*What to work on:*
Give the data again exactly, from its opening line through the line in which "M_leaf_hazel, 0.7), limbs=limbs)" appears.

=== Material for this exercise ===

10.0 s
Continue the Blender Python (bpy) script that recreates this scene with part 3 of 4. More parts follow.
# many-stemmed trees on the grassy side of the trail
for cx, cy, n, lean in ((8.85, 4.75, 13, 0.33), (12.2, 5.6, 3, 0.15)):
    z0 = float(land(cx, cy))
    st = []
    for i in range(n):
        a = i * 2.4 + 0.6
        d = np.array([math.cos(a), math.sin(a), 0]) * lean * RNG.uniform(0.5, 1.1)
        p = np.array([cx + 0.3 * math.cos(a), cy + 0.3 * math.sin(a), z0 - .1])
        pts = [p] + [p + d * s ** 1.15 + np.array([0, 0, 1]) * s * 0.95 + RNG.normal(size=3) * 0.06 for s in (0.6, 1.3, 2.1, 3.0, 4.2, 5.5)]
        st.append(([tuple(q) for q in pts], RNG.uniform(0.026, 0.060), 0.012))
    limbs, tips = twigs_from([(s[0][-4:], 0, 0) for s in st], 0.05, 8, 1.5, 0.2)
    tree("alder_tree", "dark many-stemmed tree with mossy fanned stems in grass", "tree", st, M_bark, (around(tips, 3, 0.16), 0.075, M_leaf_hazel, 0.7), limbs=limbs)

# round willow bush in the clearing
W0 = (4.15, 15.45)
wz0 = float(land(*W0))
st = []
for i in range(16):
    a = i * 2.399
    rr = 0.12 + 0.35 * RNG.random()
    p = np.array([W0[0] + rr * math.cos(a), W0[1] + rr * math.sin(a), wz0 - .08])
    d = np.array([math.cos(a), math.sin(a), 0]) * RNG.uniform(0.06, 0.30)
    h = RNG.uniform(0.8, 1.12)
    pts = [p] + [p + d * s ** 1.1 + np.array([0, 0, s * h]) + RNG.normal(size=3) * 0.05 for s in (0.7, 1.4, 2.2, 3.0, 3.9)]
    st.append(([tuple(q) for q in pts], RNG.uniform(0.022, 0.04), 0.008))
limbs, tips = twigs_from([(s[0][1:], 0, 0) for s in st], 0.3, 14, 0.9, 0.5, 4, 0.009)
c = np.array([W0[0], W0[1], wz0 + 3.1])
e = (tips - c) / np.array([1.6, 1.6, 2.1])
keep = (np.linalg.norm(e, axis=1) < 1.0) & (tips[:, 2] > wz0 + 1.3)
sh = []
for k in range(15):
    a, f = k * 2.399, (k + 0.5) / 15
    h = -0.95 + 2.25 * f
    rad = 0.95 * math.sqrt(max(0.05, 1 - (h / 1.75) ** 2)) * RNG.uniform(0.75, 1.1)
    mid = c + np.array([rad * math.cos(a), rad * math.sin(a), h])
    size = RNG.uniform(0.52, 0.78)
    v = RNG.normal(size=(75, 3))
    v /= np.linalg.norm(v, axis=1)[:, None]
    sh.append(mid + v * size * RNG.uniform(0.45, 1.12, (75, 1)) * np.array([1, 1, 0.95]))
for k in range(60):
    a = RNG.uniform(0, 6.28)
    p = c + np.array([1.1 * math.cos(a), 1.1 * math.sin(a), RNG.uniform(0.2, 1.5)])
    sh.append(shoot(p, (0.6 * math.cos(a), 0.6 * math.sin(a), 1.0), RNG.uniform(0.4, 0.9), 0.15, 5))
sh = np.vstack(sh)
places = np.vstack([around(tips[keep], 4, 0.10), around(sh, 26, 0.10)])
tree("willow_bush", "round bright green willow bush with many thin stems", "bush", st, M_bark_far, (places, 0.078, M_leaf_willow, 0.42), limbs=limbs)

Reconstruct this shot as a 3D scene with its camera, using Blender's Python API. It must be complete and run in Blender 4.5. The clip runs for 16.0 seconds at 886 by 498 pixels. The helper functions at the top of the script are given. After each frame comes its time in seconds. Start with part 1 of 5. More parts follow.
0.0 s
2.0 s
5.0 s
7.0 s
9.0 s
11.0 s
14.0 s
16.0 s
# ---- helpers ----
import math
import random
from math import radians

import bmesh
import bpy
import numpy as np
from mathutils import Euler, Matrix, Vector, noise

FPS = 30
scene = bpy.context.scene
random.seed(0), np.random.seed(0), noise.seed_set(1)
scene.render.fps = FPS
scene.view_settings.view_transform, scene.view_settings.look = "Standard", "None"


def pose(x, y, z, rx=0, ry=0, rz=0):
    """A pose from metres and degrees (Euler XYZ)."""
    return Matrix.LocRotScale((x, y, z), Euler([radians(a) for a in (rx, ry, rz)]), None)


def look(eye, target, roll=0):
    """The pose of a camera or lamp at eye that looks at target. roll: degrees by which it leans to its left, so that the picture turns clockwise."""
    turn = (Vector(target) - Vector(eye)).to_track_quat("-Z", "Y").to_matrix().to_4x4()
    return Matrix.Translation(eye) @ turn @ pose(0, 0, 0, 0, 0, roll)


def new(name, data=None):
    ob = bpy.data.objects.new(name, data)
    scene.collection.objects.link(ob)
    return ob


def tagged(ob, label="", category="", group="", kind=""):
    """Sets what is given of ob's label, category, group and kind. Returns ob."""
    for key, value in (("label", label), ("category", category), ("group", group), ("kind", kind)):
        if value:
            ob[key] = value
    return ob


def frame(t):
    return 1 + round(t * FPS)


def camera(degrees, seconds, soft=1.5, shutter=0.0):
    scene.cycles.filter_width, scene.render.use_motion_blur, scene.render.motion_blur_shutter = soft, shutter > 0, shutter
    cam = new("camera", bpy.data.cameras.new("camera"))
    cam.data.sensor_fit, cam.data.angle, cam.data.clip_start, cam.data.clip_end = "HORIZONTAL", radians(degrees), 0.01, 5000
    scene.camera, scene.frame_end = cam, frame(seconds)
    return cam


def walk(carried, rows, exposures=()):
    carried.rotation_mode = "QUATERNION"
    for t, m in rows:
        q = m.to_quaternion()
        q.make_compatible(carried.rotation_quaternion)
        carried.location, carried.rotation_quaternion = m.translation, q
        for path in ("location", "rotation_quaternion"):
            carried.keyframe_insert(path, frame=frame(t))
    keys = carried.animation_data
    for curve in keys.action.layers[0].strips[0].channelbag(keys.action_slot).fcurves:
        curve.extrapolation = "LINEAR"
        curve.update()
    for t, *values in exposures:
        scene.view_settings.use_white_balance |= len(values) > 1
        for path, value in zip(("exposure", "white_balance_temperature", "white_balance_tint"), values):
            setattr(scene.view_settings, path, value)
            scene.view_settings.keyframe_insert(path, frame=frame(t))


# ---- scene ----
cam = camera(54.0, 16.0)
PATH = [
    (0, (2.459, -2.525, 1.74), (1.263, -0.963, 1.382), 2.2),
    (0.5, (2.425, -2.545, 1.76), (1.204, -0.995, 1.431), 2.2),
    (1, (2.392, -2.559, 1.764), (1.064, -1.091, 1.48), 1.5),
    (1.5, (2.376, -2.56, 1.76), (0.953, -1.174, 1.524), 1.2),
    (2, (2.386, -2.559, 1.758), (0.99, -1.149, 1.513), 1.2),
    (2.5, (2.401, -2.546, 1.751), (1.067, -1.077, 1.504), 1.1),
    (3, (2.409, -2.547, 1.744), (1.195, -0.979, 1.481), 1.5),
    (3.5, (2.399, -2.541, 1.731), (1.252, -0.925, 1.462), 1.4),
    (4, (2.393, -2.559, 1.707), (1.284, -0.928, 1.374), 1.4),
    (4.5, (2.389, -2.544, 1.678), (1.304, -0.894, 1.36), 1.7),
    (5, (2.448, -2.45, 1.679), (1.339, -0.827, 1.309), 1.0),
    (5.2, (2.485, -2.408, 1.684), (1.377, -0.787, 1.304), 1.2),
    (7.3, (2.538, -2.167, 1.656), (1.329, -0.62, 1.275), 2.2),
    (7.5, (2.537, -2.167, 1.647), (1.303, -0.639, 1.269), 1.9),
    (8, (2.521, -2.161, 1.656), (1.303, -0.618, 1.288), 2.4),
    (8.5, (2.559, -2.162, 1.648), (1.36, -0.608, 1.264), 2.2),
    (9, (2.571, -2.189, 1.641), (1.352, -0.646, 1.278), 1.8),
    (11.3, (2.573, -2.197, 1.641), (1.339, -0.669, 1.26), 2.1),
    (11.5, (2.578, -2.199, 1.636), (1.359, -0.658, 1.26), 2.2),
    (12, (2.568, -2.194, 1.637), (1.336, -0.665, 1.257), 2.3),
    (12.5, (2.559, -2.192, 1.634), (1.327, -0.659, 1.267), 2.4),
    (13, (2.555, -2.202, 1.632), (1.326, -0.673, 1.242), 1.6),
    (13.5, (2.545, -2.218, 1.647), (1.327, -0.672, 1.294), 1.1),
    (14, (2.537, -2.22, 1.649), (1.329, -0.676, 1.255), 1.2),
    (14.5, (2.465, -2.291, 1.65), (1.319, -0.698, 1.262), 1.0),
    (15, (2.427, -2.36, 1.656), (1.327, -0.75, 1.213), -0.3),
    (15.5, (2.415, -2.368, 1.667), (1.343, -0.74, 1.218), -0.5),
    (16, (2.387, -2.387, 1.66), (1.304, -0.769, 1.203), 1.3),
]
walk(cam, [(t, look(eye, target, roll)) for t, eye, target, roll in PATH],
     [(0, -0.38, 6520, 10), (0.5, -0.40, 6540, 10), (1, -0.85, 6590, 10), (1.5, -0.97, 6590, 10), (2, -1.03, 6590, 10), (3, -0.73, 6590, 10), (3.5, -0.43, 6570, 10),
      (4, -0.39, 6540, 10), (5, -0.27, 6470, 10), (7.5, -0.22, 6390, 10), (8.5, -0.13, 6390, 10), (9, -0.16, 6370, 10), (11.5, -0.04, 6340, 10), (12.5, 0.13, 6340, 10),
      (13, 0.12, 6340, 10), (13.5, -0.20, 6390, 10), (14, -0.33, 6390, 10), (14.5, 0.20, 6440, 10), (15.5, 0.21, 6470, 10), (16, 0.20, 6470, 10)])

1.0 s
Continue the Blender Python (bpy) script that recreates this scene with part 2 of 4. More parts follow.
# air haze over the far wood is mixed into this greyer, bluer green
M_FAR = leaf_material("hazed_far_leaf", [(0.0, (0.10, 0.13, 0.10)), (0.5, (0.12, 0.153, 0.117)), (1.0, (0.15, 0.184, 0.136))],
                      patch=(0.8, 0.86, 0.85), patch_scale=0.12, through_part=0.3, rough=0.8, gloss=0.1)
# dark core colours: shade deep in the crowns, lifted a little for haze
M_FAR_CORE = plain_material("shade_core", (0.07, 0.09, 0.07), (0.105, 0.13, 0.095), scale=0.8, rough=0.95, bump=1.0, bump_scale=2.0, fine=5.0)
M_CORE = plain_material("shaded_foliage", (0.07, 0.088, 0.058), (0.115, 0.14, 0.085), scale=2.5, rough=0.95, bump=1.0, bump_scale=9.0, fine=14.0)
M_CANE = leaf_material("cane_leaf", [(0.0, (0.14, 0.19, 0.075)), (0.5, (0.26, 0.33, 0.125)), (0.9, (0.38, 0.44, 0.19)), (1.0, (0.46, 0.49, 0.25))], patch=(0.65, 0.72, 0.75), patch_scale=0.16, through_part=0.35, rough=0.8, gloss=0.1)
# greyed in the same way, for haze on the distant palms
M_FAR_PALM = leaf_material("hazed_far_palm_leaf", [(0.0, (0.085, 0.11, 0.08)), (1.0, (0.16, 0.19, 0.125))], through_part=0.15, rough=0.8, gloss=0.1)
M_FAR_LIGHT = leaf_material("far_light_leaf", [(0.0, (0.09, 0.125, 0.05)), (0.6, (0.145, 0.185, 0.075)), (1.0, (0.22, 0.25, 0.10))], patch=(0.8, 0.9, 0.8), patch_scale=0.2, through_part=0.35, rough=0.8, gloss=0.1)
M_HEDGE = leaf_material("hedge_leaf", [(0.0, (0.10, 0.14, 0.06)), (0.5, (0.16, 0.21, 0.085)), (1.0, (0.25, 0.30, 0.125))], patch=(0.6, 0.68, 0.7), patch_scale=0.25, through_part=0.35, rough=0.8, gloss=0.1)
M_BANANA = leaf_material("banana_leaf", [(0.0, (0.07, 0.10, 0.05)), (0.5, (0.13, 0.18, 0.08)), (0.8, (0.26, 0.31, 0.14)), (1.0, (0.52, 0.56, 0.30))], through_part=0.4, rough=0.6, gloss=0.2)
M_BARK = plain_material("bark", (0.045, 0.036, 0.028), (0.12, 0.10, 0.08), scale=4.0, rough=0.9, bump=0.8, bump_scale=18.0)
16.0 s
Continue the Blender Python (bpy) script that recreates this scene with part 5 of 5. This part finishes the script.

===

*Full output:*
10.0 s
Continue the Blender Python (bpy) script that recreates this scene with part 3 of 4. More parts follow.
# many-stemmed trees on the grassy side of the trail
for cx, cy, n, lean in ((8.85, 4.75, 13, 0.33), (12.2, 5.6, 3, 0.15)):
    z0 = float(land(cx, cy))
    st = []
    for i in range(n):
        a = i * 2.4 + 0.6
        d = np.array([math.cos(a), math.sin(a), 0]) * lean * RNG.uniform(0.5, 1.1)
        p = np.array([cx + 0.3 * math.cos(a), cy + 0.3 * math.sin(a), z0 - .1])
        pts = [p] + [p + d * s ** 1.15 + np.array([0, 0, 1]) * s * 0.95 + RNG.normal(size=3) * 0.06 for s in (0.6, 1.3, 2.1, 3.0, 4.2, 5.5)]
        st.append(([tuple(q) for q in pts], RNG.uniform(0.026, 0.060), 0.012))
    limbs, tips = twigs_from([(s[0][-4:], 0, 0) for s in st], 0.05, 8, 1.5, 0.2)
    tree("alder_tree", "dark many-stemmed tree with mossy fanned stems in grass", "tree", st, M_bark, (around(tips, 3, 0.16), 0.075, M_leaf_hazel, 0.7), limbs=limbs)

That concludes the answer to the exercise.